WHAT YOU SHOULD DO: Exactly and only the lines from the one containing "made[o] = o.copy()" through the one containing "return 1 + round(t * FPS)" are to be repeated, both ends included.

--- BEGIN ---

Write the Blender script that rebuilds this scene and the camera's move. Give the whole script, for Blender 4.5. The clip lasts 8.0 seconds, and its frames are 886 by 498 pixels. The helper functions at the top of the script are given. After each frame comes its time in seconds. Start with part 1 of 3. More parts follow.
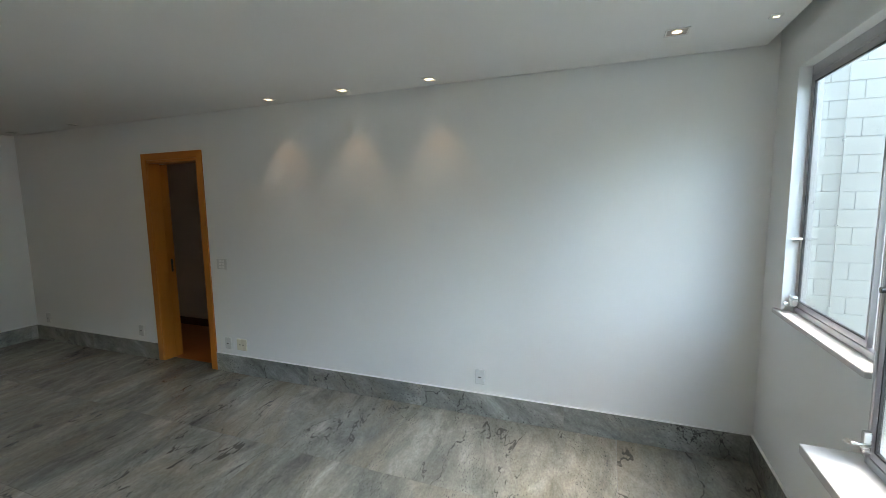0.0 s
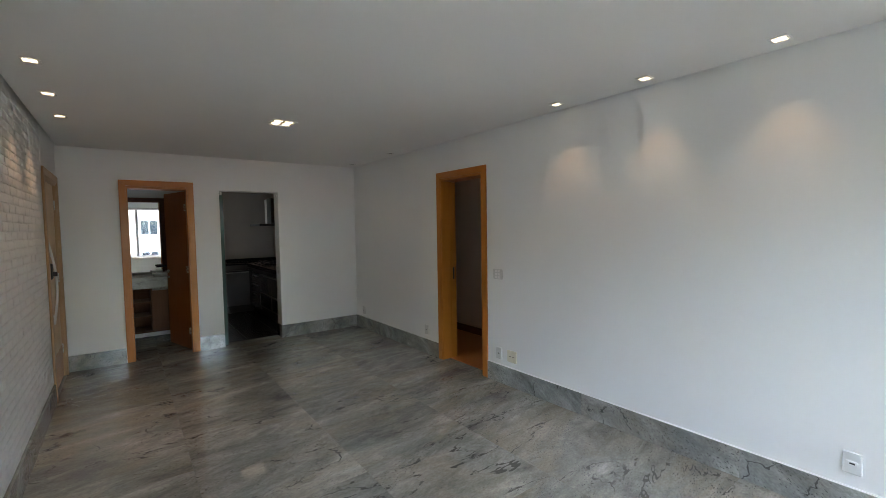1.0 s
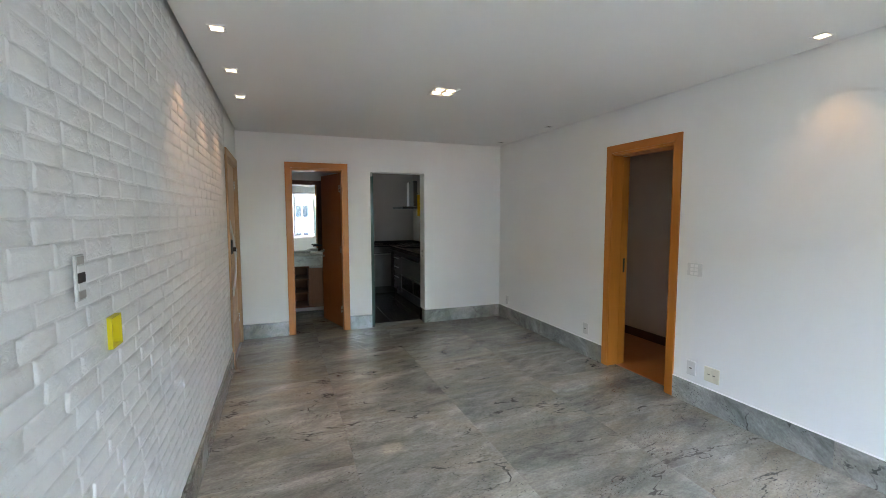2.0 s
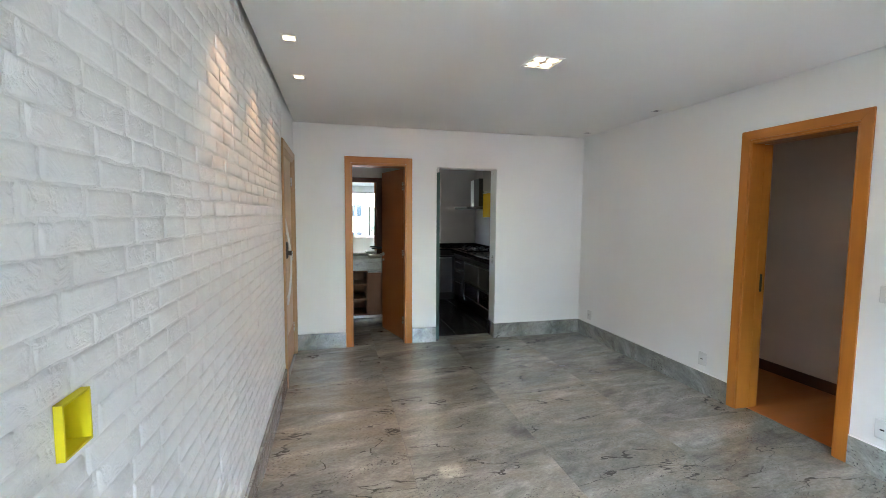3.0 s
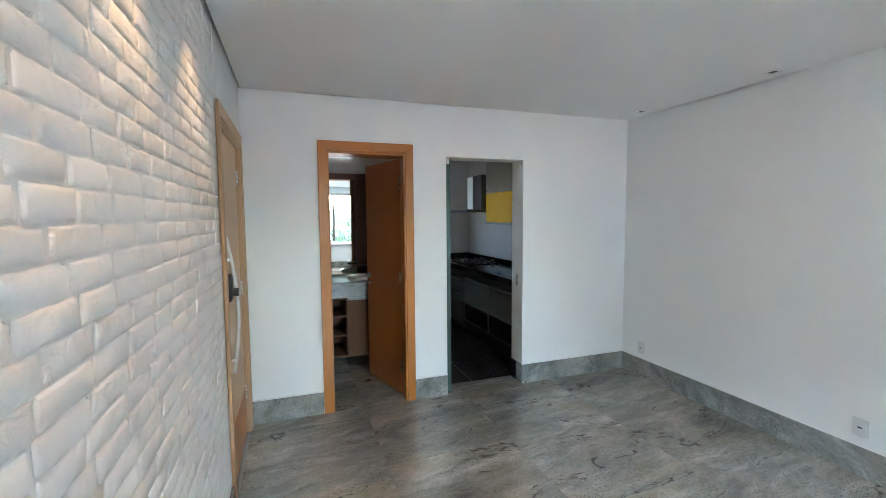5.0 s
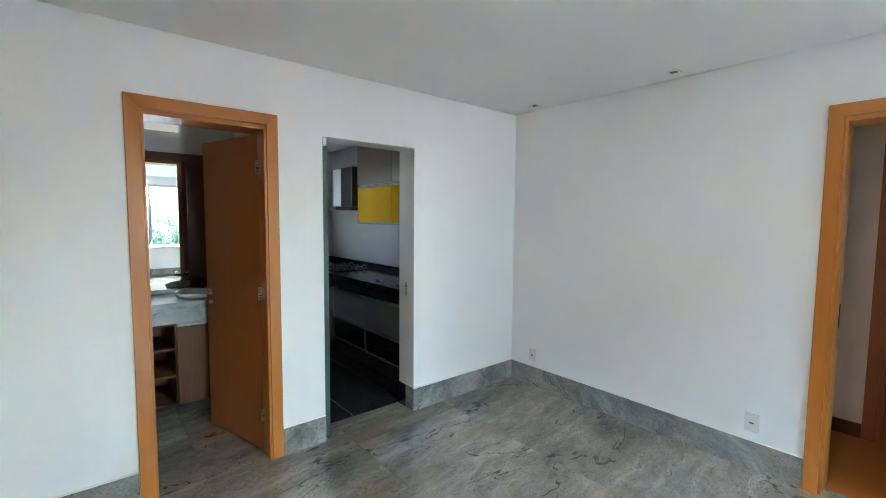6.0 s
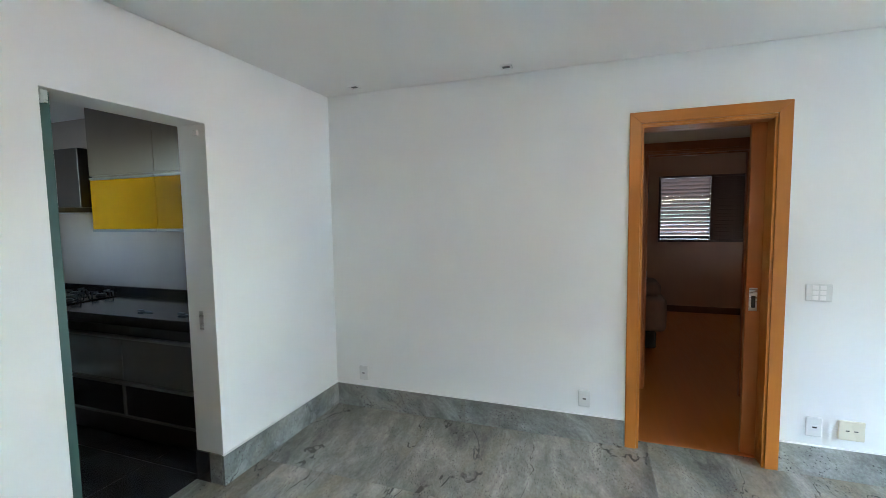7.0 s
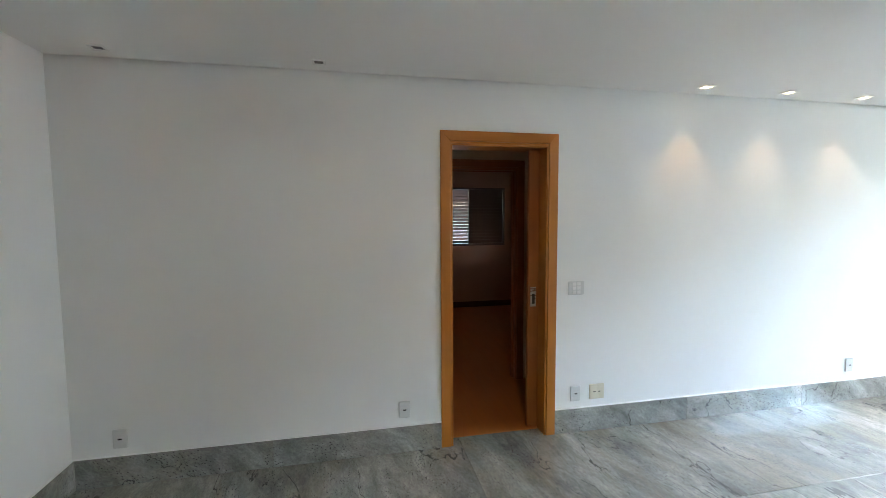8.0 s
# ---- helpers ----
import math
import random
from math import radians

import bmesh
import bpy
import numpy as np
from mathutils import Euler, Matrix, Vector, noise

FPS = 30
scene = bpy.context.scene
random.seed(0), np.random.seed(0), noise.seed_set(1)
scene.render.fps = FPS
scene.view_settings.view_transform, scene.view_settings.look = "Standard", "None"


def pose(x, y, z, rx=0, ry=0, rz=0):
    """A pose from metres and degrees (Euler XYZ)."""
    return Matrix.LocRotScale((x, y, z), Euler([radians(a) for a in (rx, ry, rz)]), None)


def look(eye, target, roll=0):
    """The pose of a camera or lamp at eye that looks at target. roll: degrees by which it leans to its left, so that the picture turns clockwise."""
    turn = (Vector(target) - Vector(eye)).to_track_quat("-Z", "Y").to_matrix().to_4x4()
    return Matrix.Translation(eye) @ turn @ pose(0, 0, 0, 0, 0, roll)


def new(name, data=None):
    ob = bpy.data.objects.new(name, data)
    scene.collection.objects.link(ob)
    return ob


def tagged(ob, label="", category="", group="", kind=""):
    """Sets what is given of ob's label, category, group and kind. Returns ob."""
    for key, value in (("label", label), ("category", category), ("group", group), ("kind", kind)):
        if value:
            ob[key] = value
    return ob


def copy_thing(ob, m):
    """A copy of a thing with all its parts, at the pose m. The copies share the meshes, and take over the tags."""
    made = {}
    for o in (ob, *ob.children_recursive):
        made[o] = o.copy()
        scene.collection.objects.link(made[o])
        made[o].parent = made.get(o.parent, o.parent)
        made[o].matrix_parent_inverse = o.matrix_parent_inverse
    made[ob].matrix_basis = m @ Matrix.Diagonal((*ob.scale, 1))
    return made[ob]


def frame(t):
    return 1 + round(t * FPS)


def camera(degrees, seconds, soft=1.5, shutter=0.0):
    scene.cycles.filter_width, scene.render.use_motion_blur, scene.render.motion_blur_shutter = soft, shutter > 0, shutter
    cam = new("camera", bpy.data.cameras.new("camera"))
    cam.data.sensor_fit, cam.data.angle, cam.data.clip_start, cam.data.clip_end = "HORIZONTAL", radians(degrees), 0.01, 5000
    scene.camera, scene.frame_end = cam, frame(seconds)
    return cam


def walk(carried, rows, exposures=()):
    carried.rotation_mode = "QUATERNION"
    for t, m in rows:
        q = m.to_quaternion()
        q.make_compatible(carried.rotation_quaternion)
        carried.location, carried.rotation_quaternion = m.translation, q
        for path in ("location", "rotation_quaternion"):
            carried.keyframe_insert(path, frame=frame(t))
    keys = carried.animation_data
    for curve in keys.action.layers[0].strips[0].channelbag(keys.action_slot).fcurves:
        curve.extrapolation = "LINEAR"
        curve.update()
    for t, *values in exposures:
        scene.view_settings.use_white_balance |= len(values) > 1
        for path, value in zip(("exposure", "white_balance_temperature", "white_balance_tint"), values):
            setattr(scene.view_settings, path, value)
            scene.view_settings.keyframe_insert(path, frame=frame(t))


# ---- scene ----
cam = camera(91.9, 8.0, soft=0.9)
PATH = [
    (0, (0.471, 0.647, 1.676), (2.32, 1.374, 1.445), -0.9),
    (0.3, (0.527, 0.753, 1.641), (2.345, 1.561, 1.436), -1.4),
    (0.5, (0.554, 0.833, 1.601), (2.275, 1.84, 1.445), -1.7),
    (0.8, (0.577, 0.981, 1.581), (2.019, 2.362, 1.47), -1.2),
    (1, (0.553, 1.086, 1.562), (1.748, 2.686, 1.458), -0.9),
    (1.5, (0.493, 1.413, 1.537), (1.429, 3.177, 1.429), 0.2),
    (2, (0.478, 1.715, 1.52), (1.182, 3.58, 1.36), -0.1),
    (2.2, (0.484, 1.847, 1.514), (1.076, 3.75, 1.346), -0.5),
    (3.5, (0.393, 2.813, 1.551), (0.863, 4.75, 1.391), 0.2),
    (4, (0.388, 3.185, 1.578), (0.841, 5.126, 1.412), -0.7),
    (5.3, (0.32, 4.137, 1.58), (1.143, 5.955, 1.434), -0.4),
    (5.5, (0.351, 4.295, 1.581), (1.3, 6.049, 1.433), -0.4),
    (6, (0.375, 4.659, 1.558), (1.649, 6.193, 1.409), 0.5),
    (6.5, (0.409, 5.013, 1.566), (2.049, 6.148, 1.416), 0.4),
    (6.8, (0.471, 5.19, 1.541), (2.26, 6.071, 1.39), 0.1),
    (7, (0.518, 5.343, 1.554), (2.395, 6.018, 1.401), -0.9),
    (7.5, (0.614, 5.589, 1.598), (2.59, 5.859, 1.442), -0.6),
    (7.7, (0.656, 5.629, 1.611), (2.649, 5.677, 1.452), -0.6),
    (8, (0.684, 5.729, 1.606), (2.636, 5.321, 1.457), -0.3),
]
EXPOSURES = [  # seconds, stops, kelvin, tint
    (0.0, 2.44, 7380, 5), (0.5, 2.54, 7420, 8), (1.0, 2.88, 7340, 10), (1.5, 3.42, 7220, 9), (2.0, 3.73, 7000, 9), (3.5, 4.34, 6760, 8), (4.0, 4.35, 6520, 7), (5.5, 4.48, 6290, 4),
    (6.0, 4.59, 6290, 3), (6.5, 4.62, 6280, 3), (7.0, 4.49, 6390, 2), (7.5, 4.35, 6630, 5), (8.0, 3.90, 6930, 6)]
walk(cam, [(t, look(eye, at, roll)) for t, eye, at, roll in PATH], exposures=EXPOSURES)

# ---- sky, sun and lamps ----
SKY_STRENGTH, SUN_STRENGTH = 0.50, 0.5
world = bpy.data.worlds.new("overcast_sky")
scene.world = world
world.use_nodes = True
wn = world.node_tree.nodes
sky = wn.new("ShaderNodeTexSky")
sky.sky_type, sky.sun_disc = "NISHITA", False
sky.sun_elevation, sky.sun_rotation = radians(58), radians(180)
sky.air_density, sky.dust_density = 1.0, 1.5
wn["Background"].inputs["Strength"].default_value = SKY_STRENGTH
world.node_tree.links.new(sky.outputs[0], wn["Background"].inputs["Color"])

sun_data = bpy.data.lights.new("sun", "SUN")
sun_data.energy, sun_data.angle, sun_data.color = SUN_STRENGTH, radians(45), (1.0, 0.97, 0.93)
sun = new("sun", sun_data)
sun.matrix_world = look((4, -8, 13), (0, 0, 0))

SPOT_WATTS = {"east": 0.62, "west": 1.15}
WARM = (1.0, 0.62, 0.34)


# ---- small tools ----
def mesh_object(name, bm, material, smooth=False):
    me = bpy.data.meshes.new(name)
    if smooth:
        for f in bm.faces:
            f.smooth = True
    bm.normal_update()
    bm.to_mesh(me)
    bm.free()
    if material:
        me.materials.append(material)
    return new(name, me)


def thing(name, x, y, z, rz=0, label="", category="", group="", kind=""):
    ob = new(name)
    ob.empty_display_size = 0.05
    ob.matrix_basis = pose(x, y, z, 0, 0, rz)
    return tagged(ob, label, category, group, kind)


def part(name, bm, material, parent, label="", smooth=False, local=False):
    root = parent
    while root.parent:
        root = root.parent
    if not local:
        bm.transform(root.matrix_basis.inverted())
    ob = mesh_object(name, bm, material, smooth)
    ob.parent = parent
    return tagged(ob, label)


def structure(name, bm, material, label="", category="", smooth=False):
    return tagged(mesh_object(name, bm, material, smooth), label, category, kind="structure")


def box(bm, x0, x1, y0, y1, z0, z1):
    vs = [bm.verts.new((x, y, z)) for x in (x0, x1) for y in (y0, y1) for z in (z0, z1)]
    for a in ((0, 1, 3, 2), (4, 6, 7, 5), (0, 4, 5, 1), (2, 3, 7, 6), (0, 2, 6, 4), (1, 5, 7, 3)):
        bm.faces.new([vs[i] for i in a])
    return bm


def boxes(*rows):
    bm = bmesh.new()
    for r in rows:
        box(bm, *r)
    bmesh.ops.recalc_face_normals(bm, faces=bm.faces)
    return bm


def soft_box(x0, x1, y0, y1, z0, z1, r=0.003, seg=2):
    bm = boxes((x0, x1, y0, y1, z0, z1))
    bmesh.ops.bevel(bm, geom=list(bm.edges), offset=r, segments=seg, profile=0.5, affect="EDGES")
    return bm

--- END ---

TASK RESULT:
        made[o] = o.copy()
        scene.collection.objects.link(made[o])
        made[o].parent = made.get(o.parent, o.parent)
        made[o].matrix_parent_inverse = o.matrix_parent_inverse
    made[ob].matrix_basis = m @ Matrix.Diagonal((*ob.scale, 1))
    return made[ob]


def frame(t):
    return 1 + round(t * FPS)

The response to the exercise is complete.